Information supplied ▸
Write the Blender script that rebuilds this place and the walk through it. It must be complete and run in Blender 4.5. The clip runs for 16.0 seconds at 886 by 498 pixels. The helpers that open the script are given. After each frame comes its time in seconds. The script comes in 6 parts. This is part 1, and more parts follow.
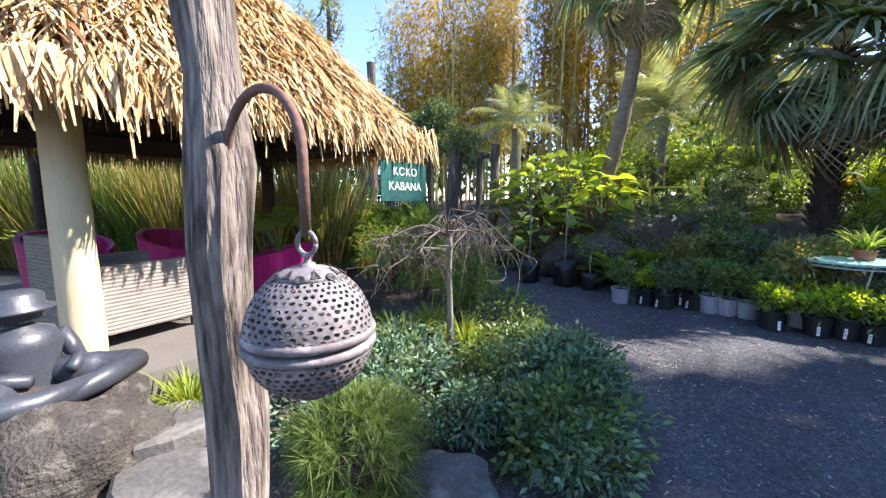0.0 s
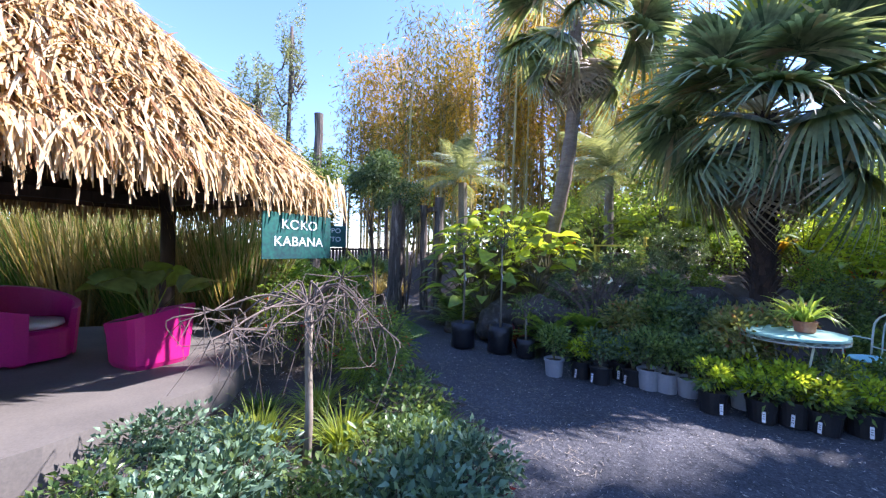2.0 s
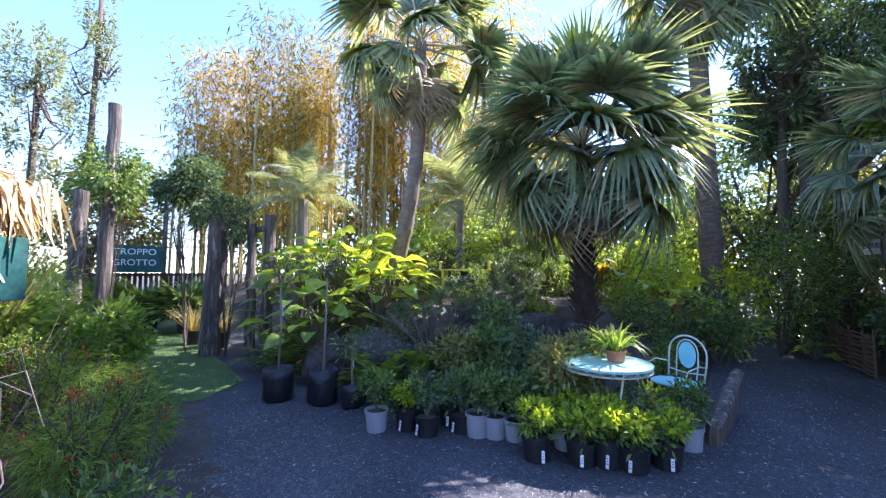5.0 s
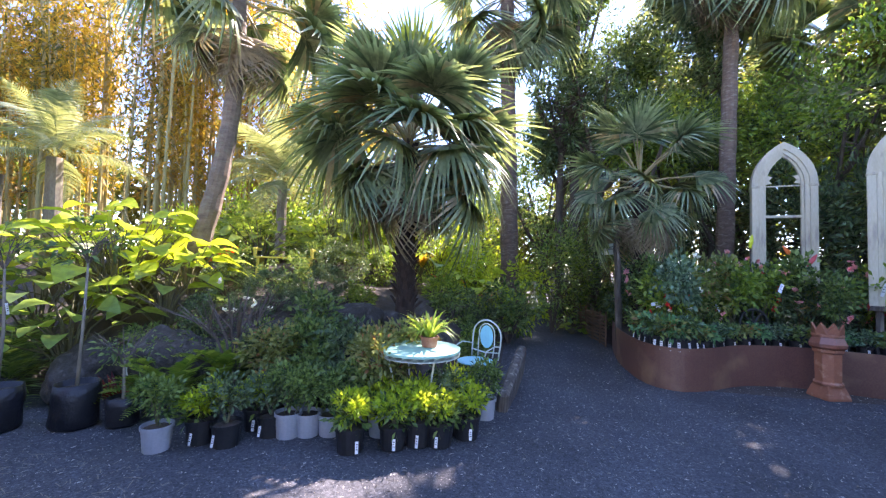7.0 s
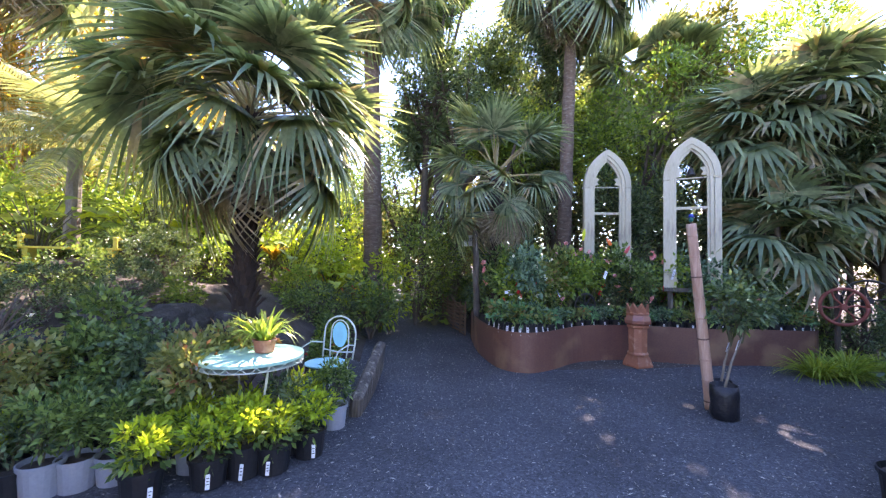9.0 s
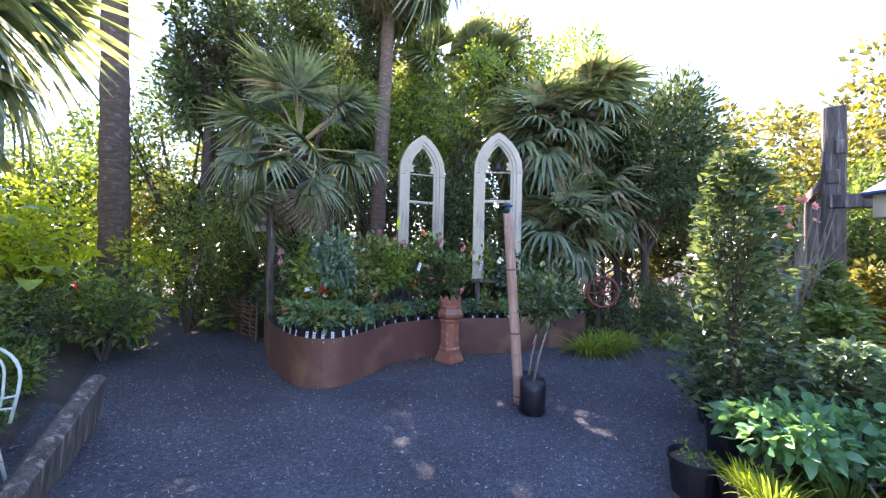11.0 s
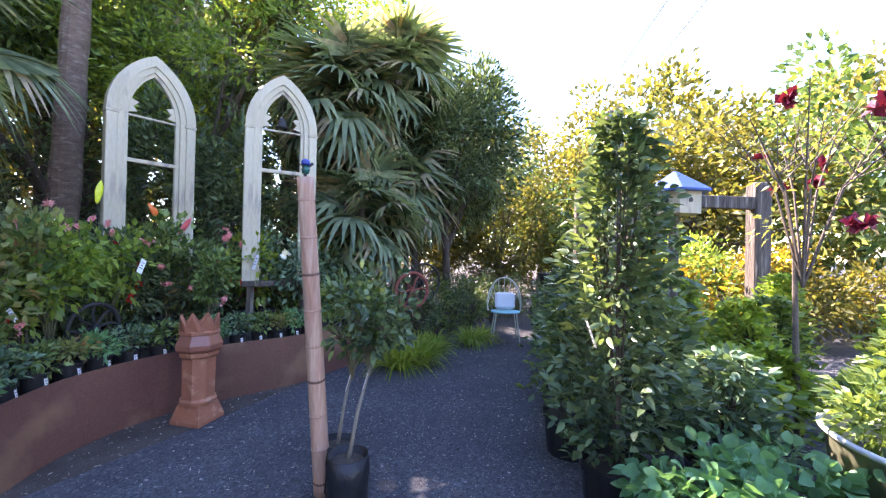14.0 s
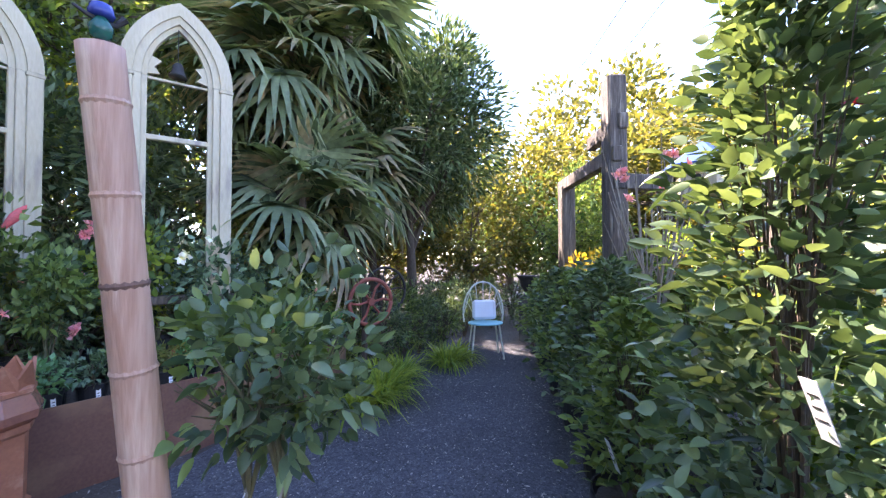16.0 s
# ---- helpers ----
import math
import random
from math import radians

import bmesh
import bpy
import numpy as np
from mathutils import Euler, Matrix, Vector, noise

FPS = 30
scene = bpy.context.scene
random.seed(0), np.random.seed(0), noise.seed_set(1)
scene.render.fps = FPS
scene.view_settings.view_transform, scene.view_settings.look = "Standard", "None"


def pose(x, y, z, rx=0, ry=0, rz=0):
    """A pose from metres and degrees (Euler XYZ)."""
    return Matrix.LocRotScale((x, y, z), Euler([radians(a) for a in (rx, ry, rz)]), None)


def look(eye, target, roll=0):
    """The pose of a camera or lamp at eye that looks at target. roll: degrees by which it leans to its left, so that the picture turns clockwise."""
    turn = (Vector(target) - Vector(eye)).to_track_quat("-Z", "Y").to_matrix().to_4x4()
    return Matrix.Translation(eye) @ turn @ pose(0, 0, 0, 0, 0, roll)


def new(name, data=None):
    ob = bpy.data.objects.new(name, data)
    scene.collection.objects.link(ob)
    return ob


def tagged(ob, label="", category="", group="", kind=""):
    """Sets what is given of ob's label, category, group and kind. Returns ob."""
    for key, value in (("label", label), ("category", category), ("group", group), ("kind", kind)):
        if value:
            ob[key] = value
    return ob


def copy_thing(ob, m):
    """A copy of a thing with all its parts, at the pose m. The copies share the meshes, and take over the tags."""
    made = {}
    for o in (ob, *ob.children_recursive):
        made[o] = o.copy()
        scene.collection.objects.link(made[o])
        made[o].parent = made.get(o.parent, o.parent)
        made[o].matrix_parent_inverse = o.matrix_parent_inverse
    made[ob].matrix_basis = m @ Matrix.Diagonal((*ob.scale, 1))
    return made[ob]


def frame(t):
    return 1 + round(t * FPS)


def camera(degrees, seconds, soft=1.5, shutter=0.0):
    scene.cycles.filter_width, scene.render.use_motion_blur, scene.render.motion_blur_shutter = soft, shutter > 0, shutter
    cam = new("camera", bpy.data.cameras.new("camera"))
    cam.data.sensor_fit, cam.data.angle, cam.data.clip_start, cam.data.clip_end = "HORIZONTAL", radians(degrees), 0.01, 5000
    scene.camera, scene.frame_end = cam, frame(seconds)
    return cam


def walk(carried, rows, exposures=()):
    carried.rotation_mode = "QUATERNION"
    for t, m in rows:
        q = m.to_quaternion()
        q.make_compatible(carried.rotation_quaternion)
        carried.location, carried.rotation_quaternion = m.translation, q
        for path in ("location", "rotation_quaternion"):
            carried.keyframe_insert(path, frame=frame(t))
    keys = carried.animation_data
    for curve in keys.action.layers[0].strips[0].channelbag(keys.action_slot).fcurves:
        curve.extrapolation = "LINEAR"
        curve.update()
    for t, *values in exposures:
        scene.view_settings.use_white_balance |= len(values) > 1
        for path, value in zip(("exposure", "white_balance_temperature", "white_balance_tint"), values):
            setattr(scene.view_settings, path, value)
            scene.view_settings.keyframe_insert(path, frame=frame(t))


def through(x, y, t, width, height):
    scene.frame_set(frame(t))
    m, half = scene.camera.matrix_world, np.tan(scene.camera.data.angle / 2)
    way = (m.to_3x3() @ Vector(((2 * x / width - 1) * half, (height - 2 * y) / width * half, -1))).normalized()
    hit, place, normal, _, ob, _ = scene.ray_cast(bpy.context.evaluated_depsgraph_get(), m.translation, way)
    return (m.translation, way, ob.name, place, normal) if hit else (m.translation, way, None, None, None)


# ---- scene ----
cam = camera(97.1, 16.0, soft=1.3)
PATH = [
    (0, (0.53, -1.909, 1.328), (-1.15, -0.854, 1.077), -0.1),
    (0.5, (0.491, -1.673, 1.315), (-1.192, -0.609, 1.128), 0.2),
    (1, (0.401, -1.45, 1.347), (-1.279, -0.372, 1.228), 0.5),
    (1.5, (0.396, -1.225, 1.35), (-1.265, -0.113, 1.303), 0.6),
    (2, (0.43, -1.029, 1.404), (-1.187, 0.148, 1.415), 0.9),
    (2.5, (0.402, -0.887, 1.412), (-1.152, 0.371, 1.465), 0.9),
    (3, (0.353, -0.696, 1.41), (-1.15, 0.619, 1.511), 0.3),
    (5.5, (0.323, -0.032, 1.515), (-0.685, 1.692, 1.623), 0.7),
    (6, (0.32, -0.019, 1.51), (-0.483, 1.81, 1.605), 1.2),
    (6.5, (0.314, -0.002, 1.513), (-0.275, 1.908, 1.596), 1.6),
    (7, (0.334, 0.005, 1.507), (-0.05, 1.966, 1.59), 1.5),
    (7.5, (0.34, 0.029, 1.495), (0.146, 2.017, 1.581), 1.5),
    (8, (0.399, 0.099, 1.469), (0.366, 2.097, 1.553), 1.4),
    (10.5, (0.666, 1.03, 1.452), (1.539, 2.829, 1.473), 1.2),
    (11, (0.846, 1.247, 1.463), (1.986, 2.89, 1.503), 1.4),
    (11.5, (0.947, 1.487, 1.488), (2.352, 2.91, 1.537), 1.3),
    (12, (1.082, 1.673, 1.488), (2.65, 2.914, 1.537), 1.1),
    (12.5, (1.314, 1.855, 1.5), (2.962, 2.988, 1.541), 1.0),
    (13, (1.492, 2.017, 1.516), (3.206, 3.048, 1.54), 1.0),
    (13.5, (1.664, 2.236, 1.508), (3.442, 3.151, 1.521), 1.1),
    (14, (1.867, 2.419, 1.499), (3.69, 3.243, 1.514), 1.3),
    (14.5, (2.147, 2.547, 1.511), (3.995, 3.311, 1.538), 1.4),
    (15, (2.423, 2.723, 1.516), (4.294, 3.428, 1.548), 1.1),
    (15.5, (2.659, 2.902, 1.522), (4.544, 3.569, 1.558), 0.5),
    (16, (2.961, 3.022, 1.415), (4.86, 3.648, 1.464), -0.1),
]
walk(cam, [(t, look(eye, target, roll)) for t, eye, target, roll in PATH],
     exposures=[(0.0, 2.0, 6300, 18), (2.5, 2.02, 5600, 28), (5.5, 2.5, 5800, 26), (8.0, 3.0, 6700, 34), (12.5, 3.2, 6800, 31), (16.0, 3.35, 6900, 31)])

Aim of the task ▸
Point out every line holding the string "collection" and copy it.

Exercise output ▸
    scene.collection.objects.link(ob)
        scene.collection.objects.link(made[o])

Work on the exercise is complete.